NEW YORK (Reuters) - A New York lawyer charged with failing to report more than $3 million of income from tax shelter and other transactions he handled at the law firm Herrick Feinstein, where he led the tax practice, was sentenced to two years in prison on Wednesday.
Harold Levine, 59, was sentenced by U.S. District Judge Jed Rakoff in Manhattan, prosecutors said.

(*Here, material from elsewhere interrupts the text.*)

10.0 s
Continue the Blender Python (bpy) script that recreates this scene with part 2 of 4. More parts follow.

He had pleaded guilty to attempted tax evasion and obstruction charges in June.
An attorney for Levine could not immediately be reached for comment.
Prosecutors announced charges against Levine in October 2016, claiming he diverted the money from Herrick Feinstein with the help of Ronald Katz, a certified public accountant who hid more than $1.2 million he received for his involvement from the U.S. Internal Revenue Service (IRS).

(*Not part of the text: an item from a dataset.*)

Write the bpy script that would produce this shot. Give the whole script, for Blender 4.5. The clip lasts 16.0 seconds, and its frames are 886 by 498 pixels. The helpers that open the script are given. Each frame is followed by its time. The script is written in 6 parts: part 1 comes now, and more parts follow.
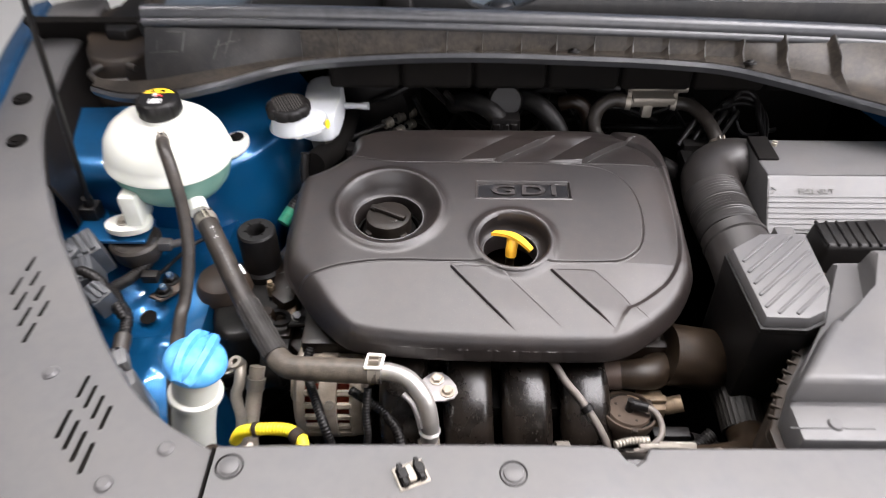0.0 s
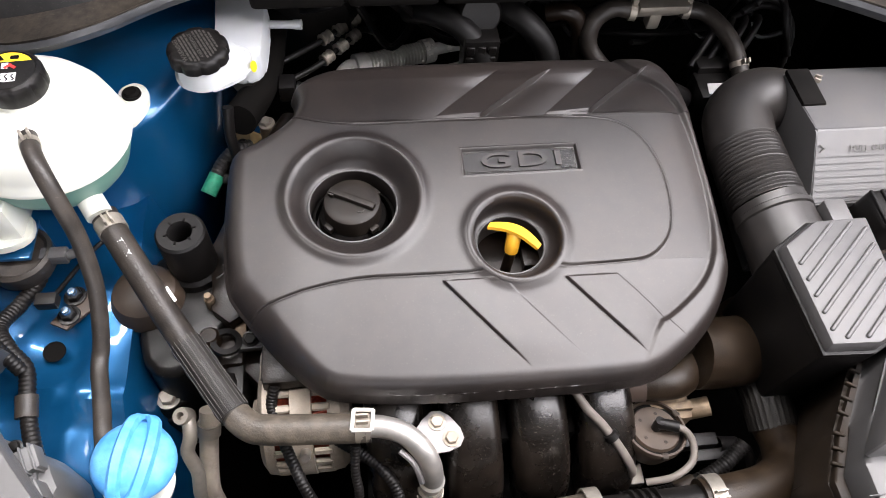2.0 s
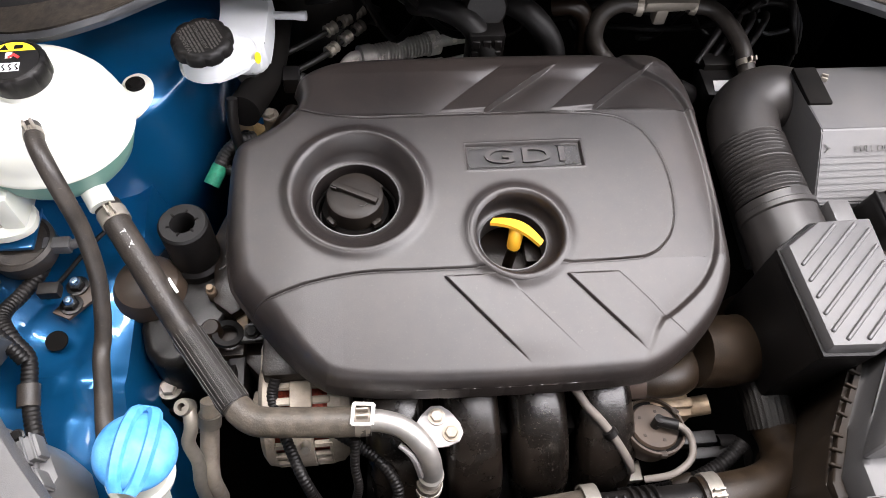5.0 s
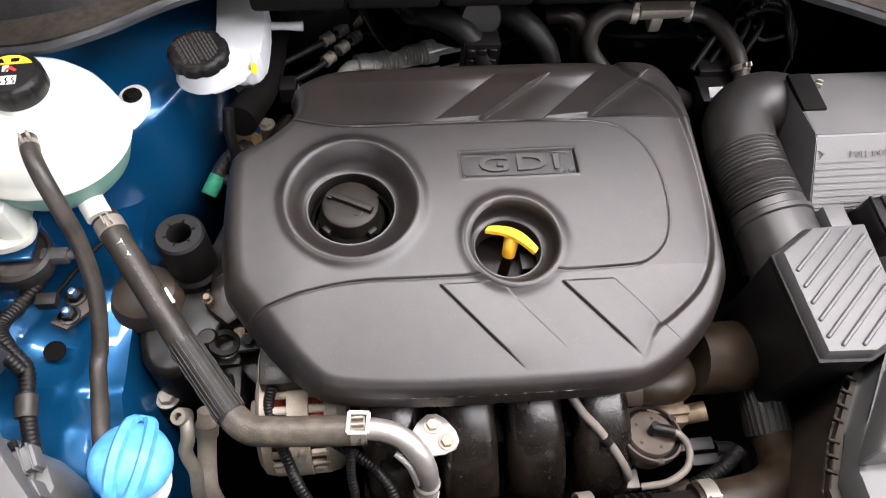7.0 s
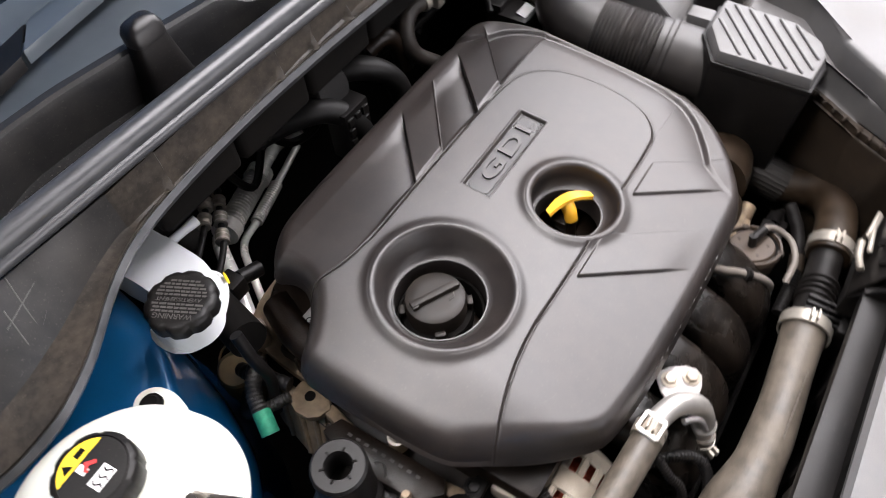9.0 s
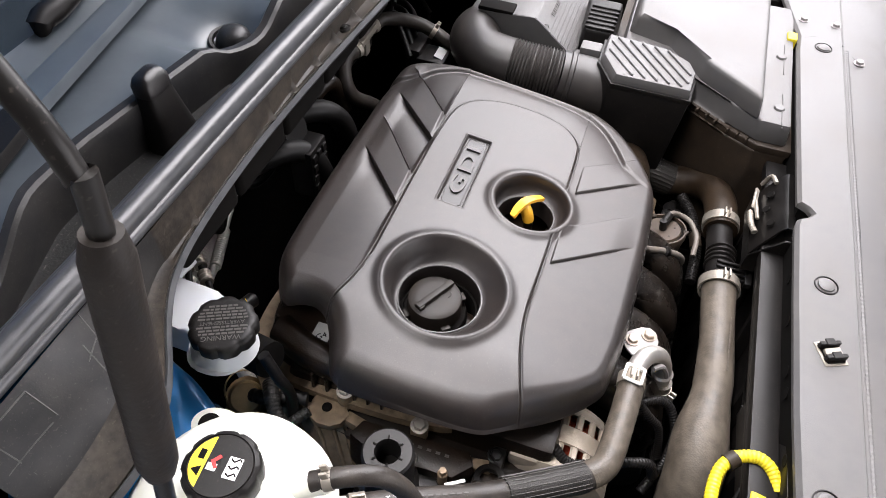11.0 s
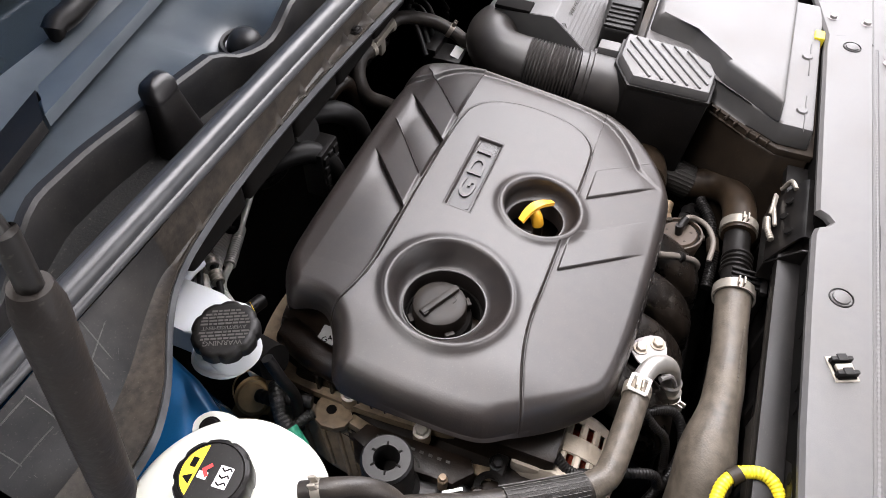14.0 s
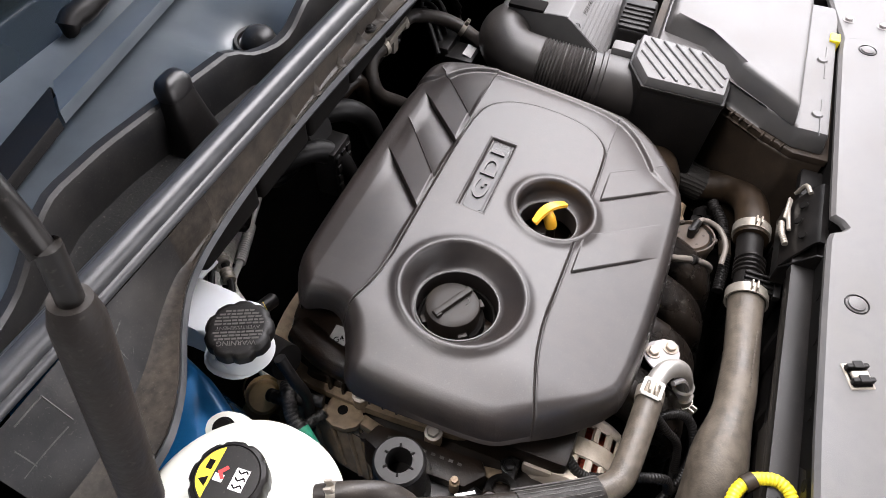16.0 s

The scheme began in 2004 and lasted roughly a decade, and included the use of limited liability companies controlled by Levine, Katz or both, according to an indictment.
The government in June 2014 filed a civil lawsuit accusing Levine of cheating the IRS out of more than $129 million by participating in roughly 90 illegal tax schemes, resulting in hundreds of millions of dollars of improper deductions. That case has been on hold since July 2015.
Levine left Herrick Feinstein in 2012 to take over the tax practice of another law firm, Moritt Hock & Hamroff. A spokesman for that firm said last October that Levine had left voluntarily in June 2016.